Güncelleme Tarihi:
"It is a whole generation that has been lost in the worst affected areas. The maximum number affected was schoolchildren," Major General Shaukat Sultan told AFP.
"Rescuers are pulling out dead children in Muzaffarabad but there is no one to claim the bodies which shows their parents are dead," Sultan said, referring to the capital of Pakistani Kashmir.
"Rawalakot has been destroyed. Muzaffarabad is 70 percent destroyed. There is not a single house in Muzaffarabad which has not suffered damage. There is not a single famliy there that has not suffered," he added.
The United Nations Childrens Fund (UNICEF) and a senior government official speaking on condition of anonymity said Monday that between 30,000 and 40,000 people had died.
Witnesses and correspondents say schools collapsed in almost every town and village across devastated northwestern Pakistan and Pakistani Kashmir.
Many hundreds were trapped in the wreckage because the quake struck at the beginning of the school day and parents have been desperately digging at the rubble in the increasingly vain hope of getting them out.
In the northwestern town of Balakot, a young boy and girl were pulled alive from the rubble of their school two days after the quake struck, an AFP photographer said.

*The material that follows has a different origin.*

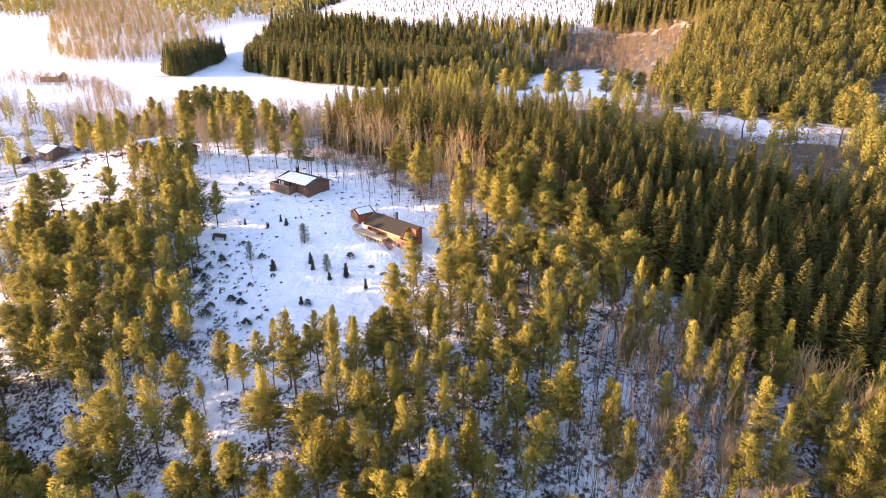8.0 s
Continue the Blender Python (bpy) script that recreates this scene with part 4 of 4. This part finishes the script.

Volunteers and relatives of hundreds of parents at the Shaheen Public School in the devastated town of Balakot helped to get the two children out of the debris, the AFP photographer said from the scene.
People recited verses from the Muslim holy book the Koran as the two were dug out from the rubble and cried Allahu-Akbar (God is great), witnesses said.
The six-year-old boy, who had swelling on his face, was found in the remains of the schools first floor gallery of the school.
The girl, who is aged four, had some injuries on her face, witnesses said. In Balakot, two schools and an Islamic madrassa, or religious school, were toppled, with nearly 1,000 students thought to be buried in total.